Pada sore hari di pertengahan Desember, saya sedang berjalan-jalan di luar pada salah satu istirahat 15 menit. (Ini terjadi di tahun kedua saya mengajar di Helsinki, ketika saya berkeliling dengan siswa Helsinki yang akan saya ajar, kelas 6.) Karena sekolah baru saja meluncurkan program Finnish Schools on the Move, saya bertanya-tanya apakah ada yang berubah dari tingkah laku para siswa saya. Akankah saya melihat lebih sedikit anak yang bermalas-malasan di playground?

Dua murid kelas 6 saya, berompi kuning neon, Emmi dan Marianne, sedang memainkan permainan populer Banana Tag. Di sekitar mereka, puluhan anak yang lebih muda berlarian kesana-kemari.

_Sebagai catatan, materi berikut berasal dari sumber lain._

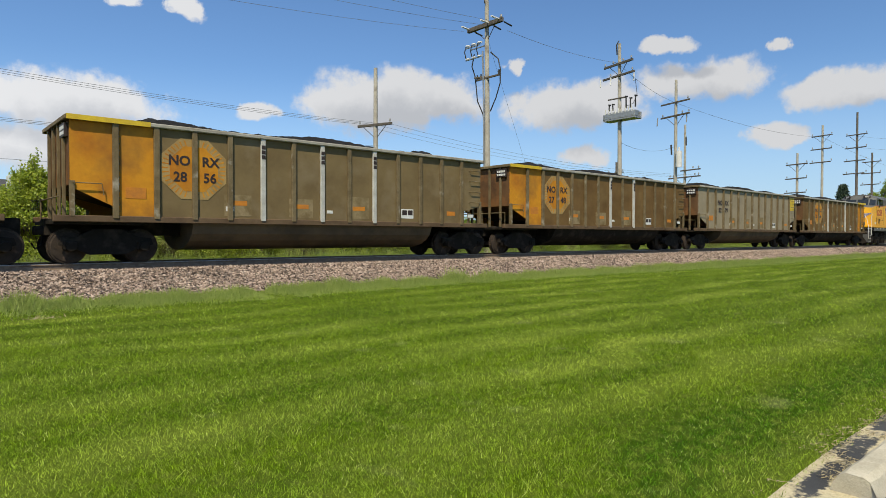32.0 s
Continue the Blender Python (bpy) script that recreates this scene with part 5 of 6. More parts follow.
def gondola(paint, front_bays, rear_bays, octagon, digits, posts_light=(4, 6), yellow_mark=False, label=""):
    """A bathtub coal gondola: ribbed sides, sloped end sheets, round belly, heaped coal."""
    go = thing("coal_gondola", label, "rail car", group="coal gondolas of the train")
    half, w, z0, z1 = 8.12, 1.52, 1.2, 3.82
    # flanks bay by bay
    for s in (-1, 1):
        y0, y1 = sorted((s * (w - 0.05), s * w))
        for k in range(14):
            xa = 7.05 if k == 0 else 5.96 - 1.035 * (k - 1)
            xb = 5.96 - 1.035 * k if k < 13 else -7.52
            mat = M_RUSTORANGE if (k <= front_bays - 1 or k >= 14 - rear_bays) else paint
            if k == 0:
                poly = [(xa, z0 + 0.75), (xa, z1 - 0.06), (xb, z1 - 0.06), (xb, z0 + 0.5)]
            elif k == 13:
                d0, d1 = 0.3, 0.8
                poly = [(xa, z0 + d0), (xa, z1 - 0.06), (xb, z1 - 0.06), (xb, z0 + d1)]
            else:
                poly = [(xa, z0 + 0.06), (xa, z1 - 0.06), (xb, z1 - 0.06), (xb, z0 + 0.06)]
            part("side_panel", Shape().plate(poly, "y", y0, y1), mat, go)
        for k in range(13):
            x = 5.96 - 1.035 * k
            light = k in posts_light
            rb = Shape().box(x - 0.075, x + 0.075, min(s * w, s * (w + 0.09)), max(s * w, s * (w + 0.09)), z0, z1 - 0.1, 0.012)
            one = part("rib", rb, M_RIBWHITE if light else M_RIB, go, "pale weathered rib" if light else "")
            if light:
                for j in range(3):
                    part("rib_label", Shape().box(x - 0.06, x + 0.06, s * (w + 0.09) - 0.006, s * (w + 0.09) + 0.006, 3.1 + 0.15 * j, 3.22 + 0.15 * j), M_TEXTDARK, one, "dark label")
            bolts = Shape()
            for j in range(13):
                z = z0 + 0.18 + 0.18 * j
                bolts.box(x + 0.085, x + 0.115, s * w - 0.012, s * w + 0.016, z, z + 0.035)
            part("rivets", bolts, M_RIB, one)
        part("top_rail", Shape().box(-7.58, 7.12, min(s * (w - 0.06), s * (w + 0.12)), max(s * (w - 0.06), s * (w + 0.12)), z1 - 0.11, z1, 0.02), M_TOPRAIL, go, "worn pale top rail")
        part("side_sill", Shape().box(-7.9, 7.4, min(s * (w - 0.1), s * (w + 0.06)), max(s * (w - 0.1), s * (w + 0.06)), z0 - 0.1, z0 + 0.07, 0.015), M_SILL, go)
        if front_bays:
            part("yellow_corner_rail", Shape().box(5.0, 7.13, min(s * (w + 0.1), s * (w + 0.13)), max(s * (w + 0.1), s * (w + 0.13)), z1 - 0.12, z1 + 0.01), M_CORNER, go, "yellow painted rail corner")
        if rear_bays:
            part("yellow_corner_rail", Shape().box(-7.6, -5.6, min(s * (w + 0.1), s * (w + 0.13)), max(s * (w + 0.1), s * (w + 0.13)), z1 - 0.12, z1 + 0.01), M_CORNER, go, "yellow painted rail corner")
        # corner ladder rungs
        for k in range(4):
            z = 2.1 + 0.42 * k
            part("ladder_rung", Shape().bar([(6.98, s * (w + 0.01), z), (6.96, s * (w + 0.09), z), (6.45, s * (w + 0.09), z), (6.43, s * (w + 0.01), z)], 0.016), M_RIB, go)
        part("grab_iron", Shape().bar([(-7.48, s * (w + 0.02), 2.1), (-7.45, s * (w + 0.1), 2.1), (-6.8, s * (w + 0.1), 2.1), (-6.75, s * (w + 0.08), 1.8)], 0.016), M_RIB, go)
        for x in (-7.47, 7.0):
            part("corner_post", Shape().box(x - 0.06, x + 0.06, s * w - 0.06, s * w + 0.06, z0, z0 + 0.95, 0.01), M_RIB, go)
        # stencilled boxes
        for x, z, dx, dz, mt in ((5.45, 1.55, 0.42, 0.16, M_STENCIL), (3.31, 1.4, 0.56, 0.34, M_WHITEPAINT), (1.2, 1.62, 0.5, 0.14, M_STENCIL), (-1.0, 1.62, 0.52, 0.14, M_STENCIL),
                                 (-3.1, 1.66, 0.56, 0.14, M_STENCIL), (-3.35, 1.48, 0.26, 0.14, M_WHITEPAINT), (-5.95, 1.75, 0.52, 0.3, M_STENCIL), (6.5, 1.5, 0.3, 0.12, M_WHITEPAINT), (0.05, 1.5, 0.22, 0.1, M_WHITEPAINT)):
            if mt is M_STENCIL and abs(x) < 5:
                part("faded_patch", Shape().box(x - 0.42, x + 0.42, s * w - 0.004, s * w + 0.004, 1.34, 2.0 + 0.1 * math.sin(x * 7)), M_FADED, go, "pale worn paint patch")
            part("stencil", Shape().box(x - dx / 2, x + dx / 2, s * w - 0.008, s * w + 0.008, z, z + dz), mt, go)
            if mt is M_WHITEPAINT and dx > 0.5:
                for i in (-0.13, 0.13):
                    part("stencil_bar", Shape().box(x + i - 0.11, x + i + 0.11, s * w - 0.012, s * w + 0.012, z + 0.12, z + dz - 0.04), M_TEXTDARK, go)
    # end sheets slope in over the trucks
    for e, xa, xb in ((1, 7.05, 6.5), (-1, -7.52, -6.6)):
        o = [(xa, -w, z1), (xa, w, z1), (xa, w, z0 + 0.85), (xa, -w, z0 + 0.85), (xb - e * 1.2, w, z0 + 0.25), (xb - e * 1.2, -w, z0 + 0.25)]
        f = [(0, 1, 2, 3), (3, 2, 4, 5)]
        part("end_sheet", Shape().add(o, [q[::-1] for q in f] if e < 0 else f), M_ENDBROWN, go, "rusty brown end sheet")
        for y in (-1.0, -0.35, 0.35, 1.0):
            part("end_post", Shape().box(min(xa, xa + e * 0.08), max(xa, xa + e * 0.08), y - 0.05, y + 0.05, z0 - 0.05, z1 - 0.05, 0.01), M_RIB, go)
        part("end_rail", Shape().box(min(xa, xa + e * 0.12), max(xa, xa + e * 0.12), -w - 0.1, w + 0.1, z1 - 0.12, z1, 0.015), M_RIB, go)
        part("end_platform", Shape().box(min(xa + e * 0.35, xb - e * 1.0), max(xa + e * 0.35, xb - e * 1.0), -1.45, 1.45, z0 - 0.16, z0 - 0.06, 0.01), M_UNDER, go)
        part("platform_rail", Shape().bar([(xa + e * 0.2, -1.42, z0), (xa + e * 0.2, -1.42, z0 + 0.55), (xa + e * 0.2, 1.42, z0 + 0.55), (xa + e * 0.2, 1.42, z0)], 0.02), M_RIB, go)
        part("coupler", Shape().box(min(xa, xa + e * 0.6), max(xa, xa + e * 0.6), -0.12, 0.12, 0.76, 1.0, 0.03), M_UNDER, go, "knuckle coupler")
        part("air_hose", Shape().bar([(xa + e * 0.3, 0.35, 0.85), (xa + e * 0.35, 0.36, 0.5), (xa + e * 0.5, 0.34, 0.38), (xa + e * 0.6, 0.3, 0.55)], 0.025), M_BLACKHOLE, go)
        gondola_truck(go, e * 6.55)
    for e, xa in ((1, 7.05), (-1, -7.52)):
        board = part("end_plate", Shape().box(min(xa, xa + e * 0.09), max(xa, xa + e * 0.09), -1.38, -0.78, 3.28, 3.64, 0.01), M_TEXTDARK, go, "black number plate")
        for z in (3.34, 3.48):
            for q in range(4):
                part("plate_bar", Shape().box(min(xa + e * 0.088, xa + e * 0.1), max(xa + e * 0.088, xa + e * 0.1), -1.32 + 0.13 * q, -1.23 + 0.13 * q, z, z + 0.09), M_WHITEPAINT, board)
    # belly
    sec = [(-w, z0)] + [(math.cos(a) * -1.42, 1.1 - math.sin(a) * 0.78) for a in np.linspace(0.1, math.pi - 0.1, 11)] + [(w, z0)]
    part("belly", Shape().plate(sec, "x", -4.4, 4.55), M_BELLY if paint is not M_GONDBROWN else M_UNDER, go, "round steel belly between the trucks", smooth=False)
    part("center_sill", Shape().box(-7.9, 7.9, -0.3, 0.3, 0.75, z0, 0.02), M_UNDER, go)
    # coal heap
    nx, ny = 90, 12
    xs2, ys2 = np.linspace(-6.9, 6.6, nx), np.linspace(-1.42, 1.42, ny)
    Xg, Yg = np.meshgrid(xs2, ys2, indexing="ij")
    r = np.random.default_rng(int(digits[:2]) + len(digits))
    rise = np.clip(1 - np.abs(Yg / 1.45) ** 2.2, 0, 1) * np.clip((6.7 - np.abs(Xg + 0.1)) / 1.6, 0, 1)
    Z = 3.6 + rise * (0.52 + 0.08 * np.sin(Xg * 1.1 + 1)) + r.normal(0, 0.022, Xg.shape)
    i = (np.arange(nx - 1)[:, None] * ny + np.arange(ny - 1)[None]).ravel()
    part("coal_load", soup("coal_load", np.stack([Xg, Yg, Z], -1).reshape(-1, 3), np.stack([i, i + ny, i + ny + 1, i + 1], -1), M_COAL), M_COAL, go, "heaped black coal")
    s, y = -1, w + 0.004
    cx = -4.39
    if octagon:
        R = 1.0
        pts = [(cx + R * math.cos(math.pi / 8 + k * math.pi / 4), 2.65 + 0.93 * math.sin(math.pi / 8 + k * math.pi / 4)) for k in range(8)]
        oc = part("octagon_panel", Shape().plate(pts, "y", -y, -y - 0.006), M_OCTRING, go, "faded orange octagon emblem")
        part("octagon_centre", Shape().plate([(cx + (px - cx) * 0.74, 2.65 + (pz - 2.65) * 0.74) for px, pz in pts], "y", -y - 0.006, -y - 0.01), M_RUSTORANGE, oc)
        for k in range(40):
            a = k * math.pi / 20
            if abs(math.cos(a)) < 0.2:
                continue
            d = Vector((math.cos(a), math.sin(a)))
            nrm = Vector((-d.y, d.x)) * 0.012
            p0, p1 = d * 0.72, d * 0.9
            q = [(cx + v.x, 2.65 + v.y * 0.93) for v in (p0 - nrm, p1 - nrm * 1.8, p1 + nrm * 1.8, p0 + nrm)]
            part("octagon_ray", Shape().plate(q, "y", -y - 0.006, -y - 0.009), M_RUSTORANGE, oc)
    mt = M_TEXTDARK
    lettering("NO", 0.38, mt, go, pose(cx - 0.42, -y - 0.013, 2.86, 90, 0, 0), "mark", 0.012)
    lettering("RX", 0.38, mt, go, pose(cx + 0.46, -y - 0.013, 2.86, 90, 0, 0), "mark", 0.012)
    lettering(digits[:2], 0.38, mt, go, pose(cx - 0.4, -y - 0.013, 2.4, 90, 0, 0), "number", 0.01)
    lettering(digits[2:], 0.38, mt, go, pose(cx + 0.44, -y - 0.013, 2.4, 90, 0, 0), "number", 0.01)
    if yellow_mark:
        part("yellow_square", Shape().box(6.1, 6.98, -y - 0.005, -y, 2.68, 3.62), M_CORNER, go, "yellow reflective square")
    return go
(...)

Emmi dan Marianne adalah “recess activators” (“penggiat istirahat”), yang berarti mereka terlatih untuk terlibat dengan teman-teman yang lebih muda, terutama anak-anak kelas 1 dan 2, sekali seminggu. Beberapa menit sebelum saya datang, 2 anak perempuan ini membungkuk di sekitar anak-anak berusia 7 dan 8 tahun dan memutuskan untuk memainkan suatu game.

Saya berjalan menghampiri Emmi di tengah-tengah permainannya, dan saat adik-adik kecil mereka berlari riang zig-zag menghindari kami, saya bertanya kepadanya apakah mereka bergerak lebih aktif selama jam istirahat sejak dia memimpin permainan. Dia memberikan salah satu pandangan yang selalu diberikan anak-anak kepada orang dewasa ketika kita memberi pertanyaan dengan suatu jawaban yang sudah jelas. Dengna alis mata yang naik, dia mengangguk dengan keras – sebuah pertanda kalau saya harus segera menyingkir dari hadapan mereka.

Pada akhirnya menjadi jelas bahwa apa yang telah saya amati dari Emmi dan Marianne pada hari itu adalah sebuah rutinitas harian. Setiap siang, beberapa penggiat istirahat melibatkan diri dalam kegiatan serupa, menyebar di atas aspal tempat bermain dan mengajak anak-anak yang lebih muda untuk ikut dalam permainan aktif seperti Banana Tag.

Saya mengunjungi sekolah Finlandia lain di kota Salo, 1,5 jam perjalanan dari Helsinki. Di sana, saya menemukan murid-murid kelas 6 membantu dengan cara yang berbeda. Pelajaran di kelas baru saja selesai, dan saya melihat puluhan siswa sekolah dasar berkerumun ke serambi di mana mantel musim dingin dan sepatu outdoor mereka tersimpan. Alih-alih berhamburan keluar, seperti yang biasa terjadi sebelumnya, beberapa anak tetap tinggal dan berbaris rapi di depan sebuah meja dekat pintu depan. Setiap anak memegangi selembar kertas sebesar kartu nama. Kertas-kertas ini, saya ketahui kemudian, merupakan “paspor” yang memberi mereka hak untuk meminjam alat permainan selama jam istirahat.

Beberapa saat kemudian, 2 murid yang lebih tua bergegas ke belakang meja. Dengan sebuah kunci yang diambil dari tempat istirahat guru, mereka membuka lemari di bawah meja dan memanggil anak urutan pertama – bocah laki-laki berambut pirang yang mungil.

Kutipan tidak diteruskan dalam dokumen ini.